- _TASK TO COMPLETE_
Please copy out exactly, and only, the lines between the line with "Write the bpy" and the line with "what is given", both included. Pictures are to be omitted.

- _DATA LISTING_

^^^^

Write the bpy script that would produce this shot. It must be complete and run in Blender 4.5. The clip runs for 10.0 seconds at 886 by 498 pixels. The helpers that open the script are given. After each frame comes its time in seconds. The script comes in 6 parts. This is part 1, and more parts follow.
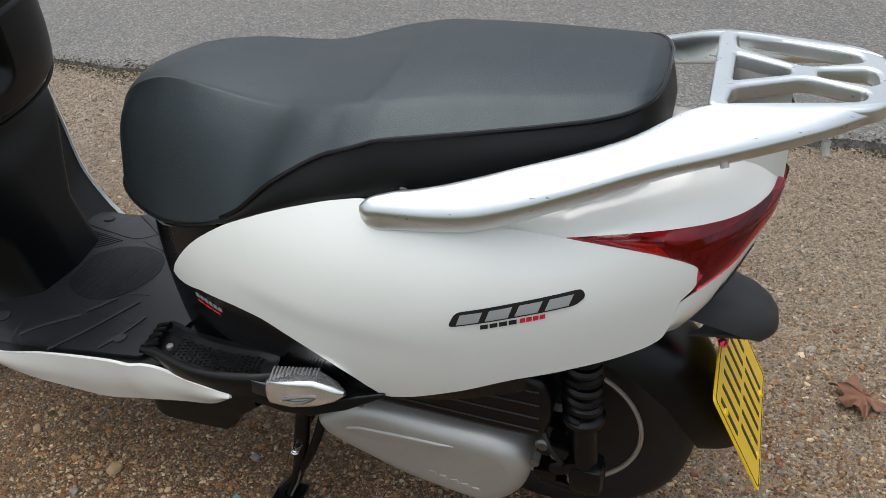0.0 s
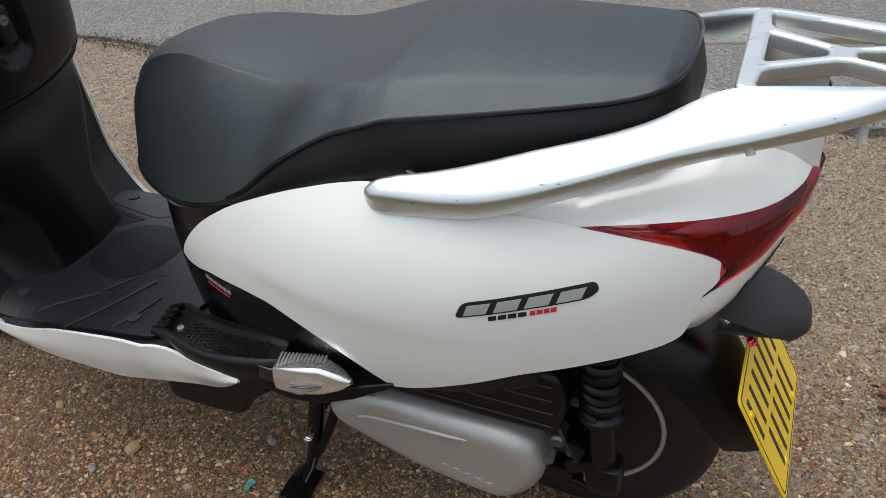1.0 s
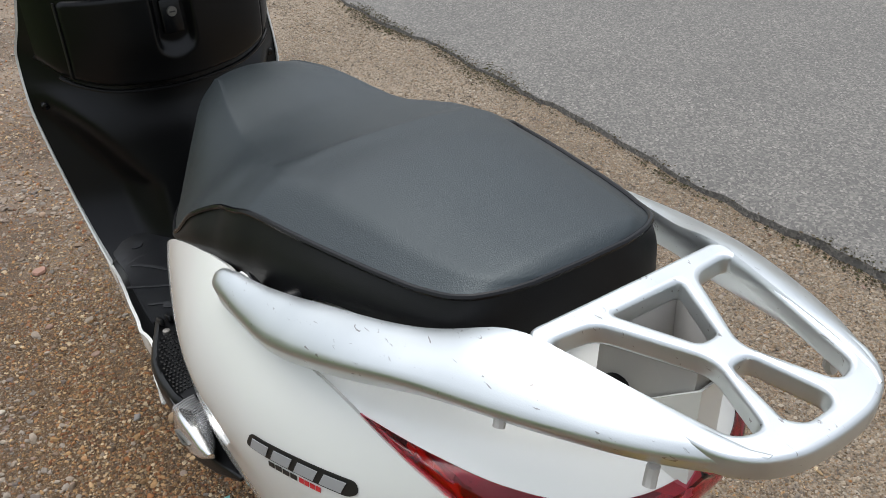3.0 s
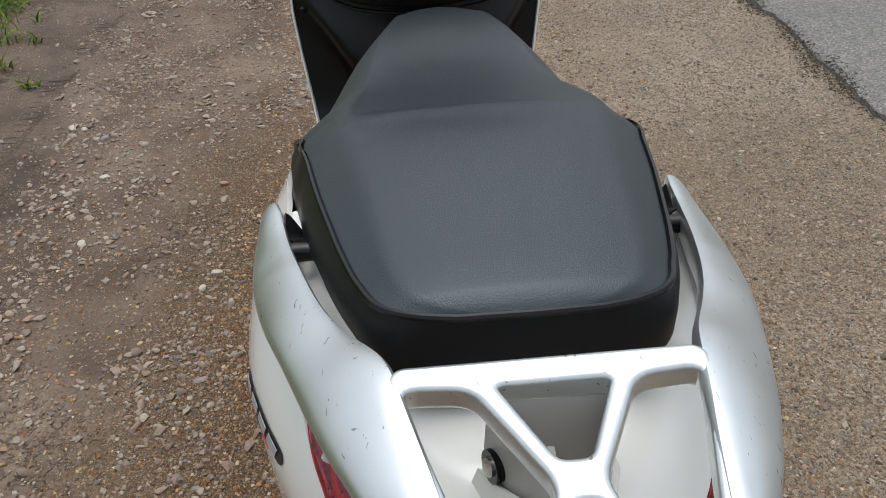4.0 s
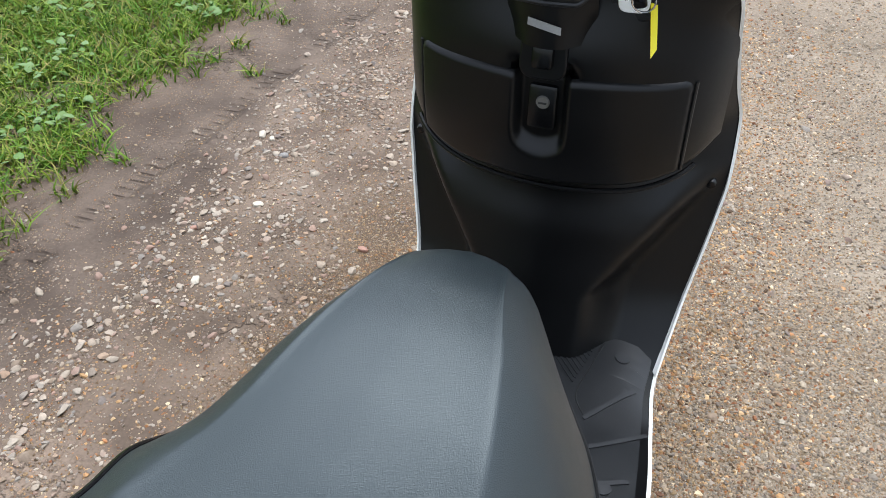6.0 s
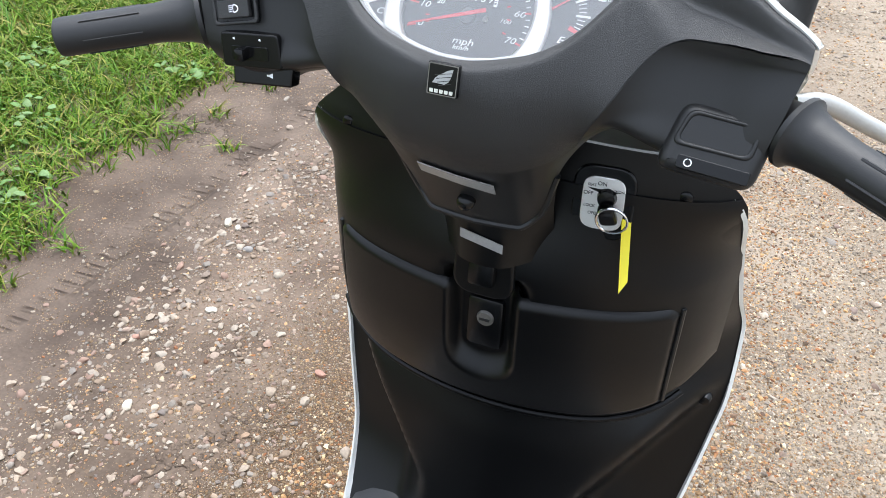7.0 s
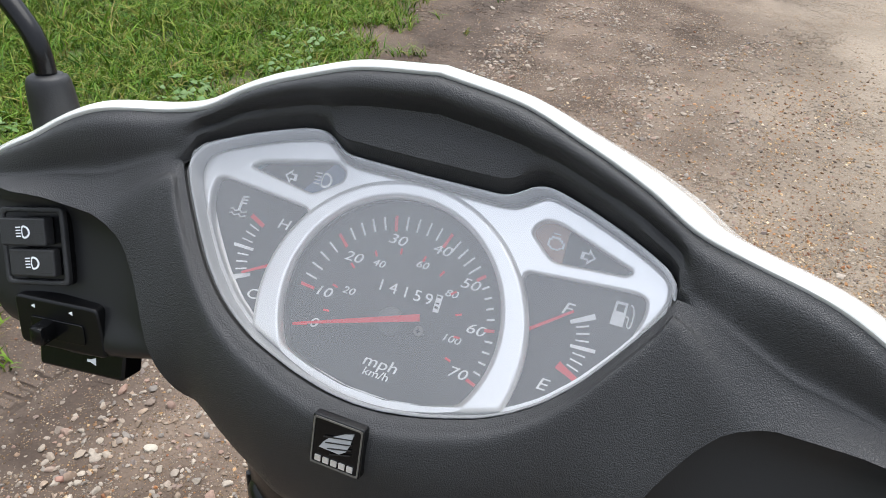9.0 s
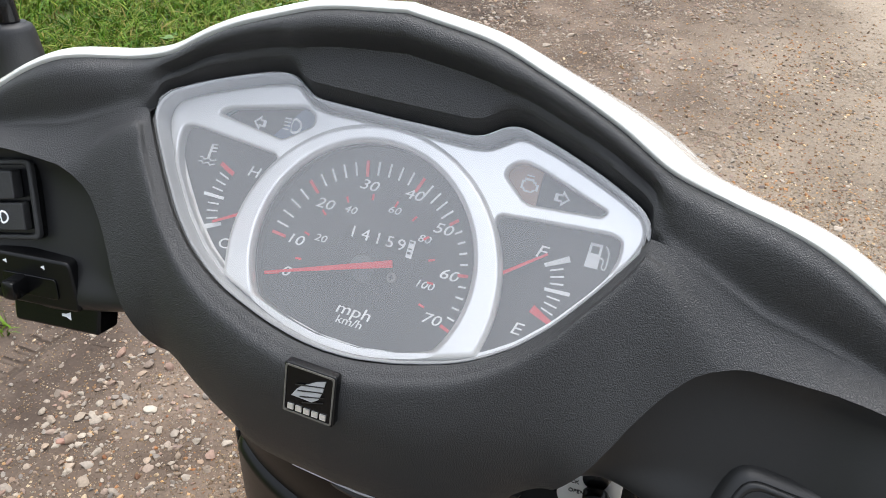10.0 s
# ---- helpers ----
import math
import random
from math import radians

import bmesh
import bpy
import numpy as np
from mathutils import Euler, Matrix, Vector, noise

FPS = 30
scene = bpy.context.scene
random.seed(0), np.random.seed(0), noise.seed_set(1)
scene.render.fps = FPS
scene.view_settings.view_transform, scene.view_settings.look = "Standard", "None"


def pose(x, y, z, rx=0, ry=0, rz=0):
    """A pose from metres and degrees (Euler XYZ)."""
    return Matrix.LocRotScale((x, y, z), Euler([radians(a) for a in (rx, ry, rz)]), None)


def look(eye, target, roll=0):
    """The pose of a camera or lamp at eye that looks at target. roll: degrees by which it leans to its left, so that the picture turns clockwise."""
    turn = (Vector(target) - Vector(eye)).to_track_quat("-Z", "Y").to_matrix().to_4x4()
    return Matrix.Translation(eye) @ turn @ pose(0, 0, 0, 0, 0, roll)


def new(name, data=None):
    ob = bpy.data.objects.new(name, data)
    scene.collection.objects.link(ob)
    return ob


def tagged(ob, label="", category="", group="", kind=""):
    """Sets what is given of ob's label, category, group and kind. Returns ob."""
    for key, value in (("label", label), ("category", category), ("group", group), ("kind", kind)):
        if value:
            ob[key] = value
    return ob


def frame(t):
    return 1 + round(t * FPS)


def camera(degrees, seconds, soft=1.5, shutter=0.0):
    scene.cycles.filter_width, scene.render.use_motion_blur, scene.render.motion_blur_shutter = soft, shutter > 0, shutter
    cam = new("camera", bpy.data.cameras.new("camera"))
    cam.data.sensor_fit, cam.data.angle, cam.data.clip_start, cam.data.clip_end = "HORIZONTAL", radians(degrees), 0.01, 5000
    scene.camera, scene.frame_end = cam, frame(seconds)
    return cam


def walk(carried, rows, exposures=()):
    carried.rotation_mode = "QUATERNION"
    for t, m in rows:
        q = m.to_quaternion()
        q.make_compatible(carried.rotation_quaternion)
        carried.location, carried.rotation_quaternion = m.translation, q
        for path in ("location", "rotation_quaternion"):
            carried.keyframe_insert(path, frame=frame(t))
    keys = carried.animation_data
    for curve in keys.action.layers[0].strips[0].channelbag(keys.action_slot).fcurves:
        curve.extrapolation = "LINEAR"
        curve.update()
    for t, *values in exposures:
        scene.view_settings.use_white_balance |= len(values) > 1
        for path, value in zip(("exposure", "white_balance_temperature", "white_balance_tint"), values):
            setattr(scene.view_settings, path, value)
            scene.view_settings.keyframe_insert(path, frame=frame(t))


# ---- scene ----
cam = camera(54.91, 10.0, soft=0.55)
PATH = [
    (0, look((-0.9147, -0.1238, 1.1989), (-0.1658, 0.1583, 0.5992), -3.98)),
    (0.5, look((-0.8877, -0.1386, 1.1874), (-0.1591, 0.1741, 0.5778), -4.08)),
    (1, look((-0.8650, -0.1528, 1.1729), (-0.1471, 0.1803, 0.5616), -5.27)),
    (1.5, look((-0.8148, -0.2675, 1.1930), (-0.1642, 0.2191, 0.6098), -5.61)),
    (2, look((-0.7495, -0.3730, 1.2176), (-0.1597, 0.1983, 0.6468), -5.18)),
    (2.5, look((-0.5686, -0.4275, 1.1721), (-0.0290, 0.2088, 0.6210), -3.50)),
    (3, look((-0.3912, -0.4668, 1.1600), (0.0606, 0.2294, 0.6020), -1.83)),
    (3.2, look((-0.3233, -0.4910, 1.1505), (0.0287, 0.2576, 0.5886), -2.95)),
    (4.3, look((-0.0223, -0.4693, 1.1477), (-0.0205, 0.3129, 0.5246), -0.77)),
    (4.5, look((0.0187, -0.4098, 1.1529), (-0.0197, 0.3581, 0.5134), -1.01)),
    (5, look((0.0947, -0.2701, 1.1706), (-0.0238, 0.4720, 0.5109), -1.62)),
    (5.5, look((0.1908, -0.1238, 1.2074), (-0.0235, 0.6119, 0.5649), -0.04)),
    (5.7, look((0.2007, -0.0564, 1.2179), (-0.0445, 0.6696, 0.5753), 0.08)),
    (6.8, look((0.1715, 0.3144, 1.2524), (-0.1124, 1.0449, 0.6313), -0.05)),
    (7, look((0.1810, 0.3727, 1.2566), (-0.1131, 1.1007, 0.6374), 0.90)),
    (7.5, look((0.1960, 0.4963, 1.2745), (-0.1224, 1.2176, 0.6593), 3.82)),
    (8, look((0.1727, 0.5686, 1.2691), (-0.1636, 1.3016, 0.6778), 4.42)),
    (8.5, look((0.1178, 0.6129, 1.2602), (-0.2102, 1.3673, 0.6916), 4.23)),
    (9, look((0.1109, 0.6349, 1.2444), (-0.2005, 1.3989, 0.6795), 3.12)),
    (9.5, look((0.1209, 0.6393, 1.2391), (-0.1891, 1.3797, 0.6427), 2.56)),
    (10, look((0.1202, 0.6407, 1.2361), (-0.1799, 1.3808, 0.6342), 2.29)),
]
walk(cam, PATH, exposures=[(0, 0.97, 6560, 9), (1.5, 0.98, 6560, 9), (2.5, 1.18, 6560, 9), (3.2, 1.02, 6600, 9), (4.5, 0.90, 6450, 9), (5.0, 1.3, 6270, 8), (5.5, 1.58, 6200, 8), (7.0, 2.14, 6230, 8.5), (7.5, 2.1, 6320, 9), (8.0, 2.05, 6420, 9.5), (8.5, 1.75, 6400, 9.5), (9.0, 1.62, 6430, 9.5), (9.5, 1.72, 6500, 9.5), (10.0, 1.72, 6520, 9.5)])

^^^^

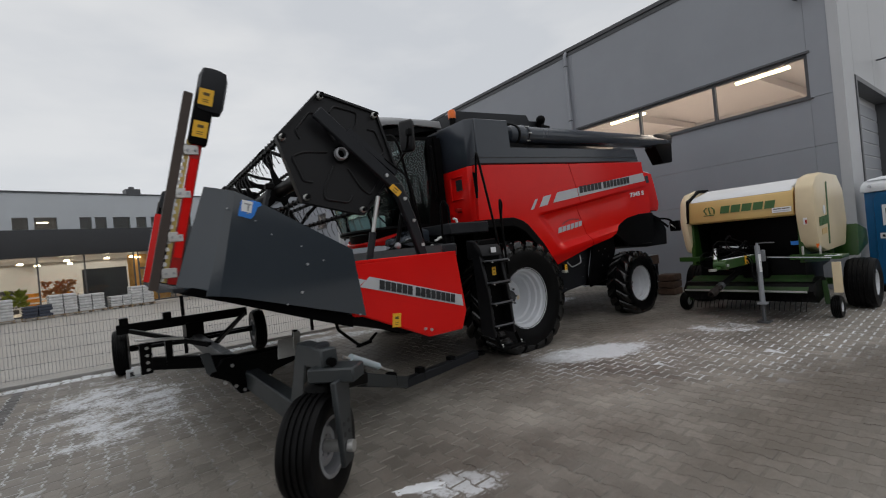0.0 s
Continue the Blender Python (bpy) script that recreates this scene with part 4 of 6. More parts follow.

^^^^

- _OUTPUT BELOW_
Write the bpy script that would produce this shot. It must be complete and run in Blender 4.5. The clip runs for 10.0 seconds at 886 by 498 pixels. The helpers that open the script are given. After each frame comes its time in seconds. The script comes in 6 parts. This is part 1, and more parts follow.
0.0 s
1.0 s
3.0 s
4.0 s
6.0 s
7.0 s
9.0 s
10.0 s
# ---- helpers ----
import math
import random
from math import radians

import bmesh
import bpy
import numpy as np
from mathutils import Euler, Matrix, Vector, noise

FPS = 30
scene = bpy.context.scene
random.seed(0), np.random.seed(0), noise.seed_set(1)
scene.render.fps = FPS
scene.view_settings.view_transform, scene.view_settings.look = "Standard", "None"


def pose(x, y, z, rx=0, ry=0, rz=0):
    """A pose from metres and degrees (Euler XYZ)."""
    return Matrix.LocRotScale((x, y, z), Euler([radians(a) for a in (rx, ry, rz)]), None)


def look(eye, target, roll=0):
    """The pose of a camera or lamp at eye that looks at target. roll: degrees by which it leans to its left, so that the picture turns clockwise."""
    turn = (Vector(target) - Vector(eye)).to_track_quat("-Z", "Y").to_matrix().to_4x4()
    return Matrix.Translation(eye) @ turn @ pose(0, 0, 0, 0, 0, roll)


def new(name, data=None):
    ob = bpy.data.objects.new(name, data)
    scene.collection.objects.link(ob)
    return ob


def tagged(ob, label="", category="", group="", kind=""):
    """Sets what is given of ob's label, category, group and kind. Returns ob."""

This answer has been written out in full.